## Begin

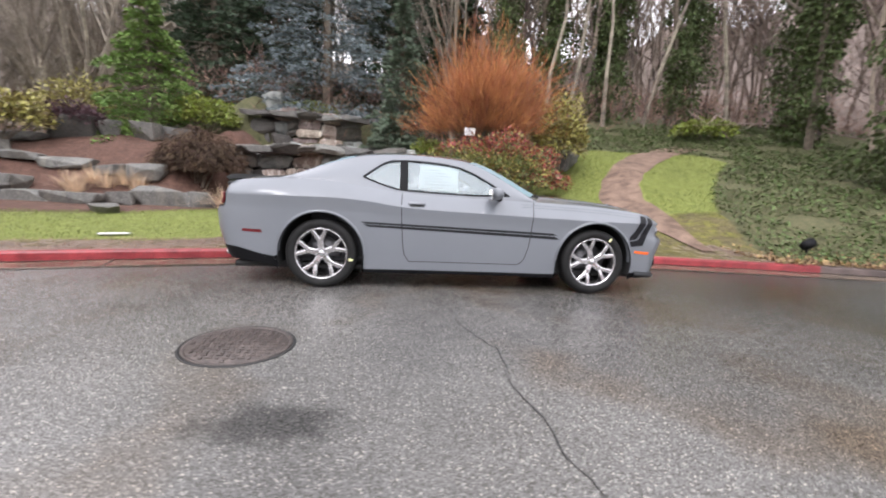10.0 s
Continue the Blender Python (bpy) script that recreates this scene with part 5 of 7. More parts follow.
def blade_clump(name, at, n, height, spread, mat, label, width=0.018, droop=0.7, category="grass clump"):
    """A tuft of long arching blades, each a tapered strip of three pieces."""
    a, lean = rng.random(n) * 2 * math.pi, np.abs(rng.normal(size=n)) * 0.5 + 0.08
    h = height * (0.6 + 0.5 * rng.random(n))
    out = np.stack([np.cos(a), np.sin(a), 0 * a], 1)
    root = out * (rng.random(n) * spread * 0.25)[:, None]
    verts, faces = [], []
    cross = np.stack([-np.sin(a), np.cos(a), 0 * a], 1)
    rows = []
    for k, t in enumerate((0, 0.35, 0.7, 1.0)):
        reach = spread * np.minimum(lean, 1.3) * (t + droop * t * t) / (1 + droop)
        up = h * (t - droop * 0.55 * np.minimum(lean, 1.2) * t * t)
        p = root + out * reach[:, None]
        p[:, 2] = np.maximum(up, 0.01)
        w = width * (1 - t * 0.85) * (0.7 + 0.6 * rng.random(n))
        rows += [p - cross * w[:, None], p + cross * w[:, None]]
    v = np.stack(rows, 1).reshape(-1, 3)
    base = (np.arange(n) * 8)[:, None]
    f = np.concatenate([base + np.array([[2 * k, 2 * k + 1, 2 * k + 3, 2 * k + 2]]) for k in range(3)])
    ob = raw(name, v, f, mat)
    ob.location = at
    return tagged(ob, label, category)


def rock_mesh(name, seed):
    """A quarried block of stone about one unit across: flat broken faces with blunt edges."""
    pick = np.random.default_rng(100 + seed)
    bm = bmesh.new()
    for i in (-1, 1):
        for j in (-1, 1):
            for k in (-1, 1):
                bm.verts.new((i * (0.5 - 0.36 * pick.random() ** 1.6), j * (0.5 - 0.36 * pick.random() ** 1.6), k * (0.5 - 0.3 * pick.random() ** 1.6)))
    for _ in range(7):
        v = pick.normal(size=3)
        v = v / np.abs(v).max() * 0.5
        bm.verts.new(tuple(v * (0.86 + 0.16 * pick.random())))
    out = bmesh.ops.convex_hull(bm, input=bm.verts[:])
    bmesh.ops.delete(bm, geom=list({g for g in out["geom_unused"] + out["geom_interior"] if isinstance(g, bmesh.types.BMVert)}), context="VERTS")
    bmesh.ops.dissolve_limit(bm, angle_limit=radians(9), verts=bm.verts[:], edges=bm.edges[:])
    bmesh.ops.bevel(bm, geom=bm.edges[:], offset=0.028, segments=1, affect="EDGES")
    for v in bm.verts:
        v.co += Vector(noise.noise_vector((v.co.x * 3.1 + seed * 3.7, v.co.y * 3.1, v.co.z * 3.1 + seed))) * 0.03
    me = bpy.data.meshes.new(name)
    bm.to_mesh(me)
    bm.free()
    return me


ROCKS = [rock_mesh("stone", k) for k in range(12)]


def boulder(name, at, size, turn, mat, label, k=0, parent=None):
    me = ROCKS[k % len(ROCKS)].copy()
    me.materials.clear()
    me.materials.append(mat)
    ob = new(name, me)
    ob.matrix_basis = pose(*at, 0, 0, turn) @ Matrix.Diagonal((*size, 1))
    if parent:
        ob.parent = parent
        return ob
    return tagged(ob, label, "rock")


def on_land(x, y, dz=0.0):
    return (x, y, land_z(x, y) + dz)


# ---- the garden ----
wall_line = [(-6.35, 10.1), (-5.2, 10.2), (-3.8, 10.0), (-2.2, 9.5), (-0.8, 8.9), (0.2, 8.4), (1.1, 8.0)]
wall_top = curve((-6.35, 2.0), (-4.8, 2.1), (-1.4, 2.25), (-0.6, 2.1), (0.2, 1.75), (1.1, 1.25))
rock_wall = empty("rock_wall", (-3, 9.5, 0.1), "dry-stacked grey and pinkish boulder retaining wall in the garden", "rock wall")
SHARED = {}


def stone(at, size, turn, mat, k, parent):
    key = (mat.name, k % len(ROCKS))
    if key not in SHARED:
        me = ROCKS[k % len(ROCKS)].copy()
        me.materials.append(mat)
        SHARED[key] = me
    ob = new("stone", SHARED[key])
    ob.parent = parent
    px, py, pz = parent.location
    ob.matrix_basis = pose(at[0] - px, at[1] - py, at[2] - pz, *turn) @ Matrix.Diagonal((*size, 1))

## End

» **AIM**
Start at the line with "Continue the Blender", stop at the line with "return tagged(ob, label, category)", and return every line in that stretch exactly, those two included.

» **PROBLEM SOLUTION**
Continue the Blender Python (bpy) script that recreates this scene with part 5 of 7. More parts follow.
def blade_clump(name, at, n, height, spread, mat, label, width=0.018, droop=0.7, category="grass clump"):
    """A tuft of long arching blades, each a tapered strip of three pieces."""
    a, lean = rng.random(n) * 2 * math.pi, np.abs(rng.normal(size=n)) * 0.5 + 0.08
    h = height * (0.6 + 0.5 * rng.random(n))
    out = np.stack([np.cos(a), np.sin(a), 0 * a], 1)
    root = out * (rng.random(n) * spread * 0.25)[:, None]
    verts, faces = [], []
    cross = np.stack([-np.sin(a), np.cos(a), 0 * a], 1)
    rows = []
    for k, t in enumerate((0, 0.35, 0.7, 1.0)):
        reach = spread * np.minimum(lean, 1.3) * (t + droop * t * t) / (1 + droop)
        up = h * (t - droop * 0.55 * np.minimum(lean, 1.2) * t * t)
        p = root + out * reach[:, None]
        p[:, 2] = np.maximum(up, 0.01)
        w = width * (1 - t * 0.85) * (0.7 + 0.6 * rng.random(n))
        rows += [p - cross * w[:, None], p + cross * w[:, None]]
    v = np.stack(rows, 1).reshape(-1, 3)
    base = (np.arange(n) * 8)[:, None]
    f = np.concatenate([base + np.array([[2 * k, 2 * k + 1, 2 * k + 3, 2 * k + 2]]) for k in range(3)])
    ob = raw(name, v, f, mat)
    ob.location = at
    return tagged(ob, label, category)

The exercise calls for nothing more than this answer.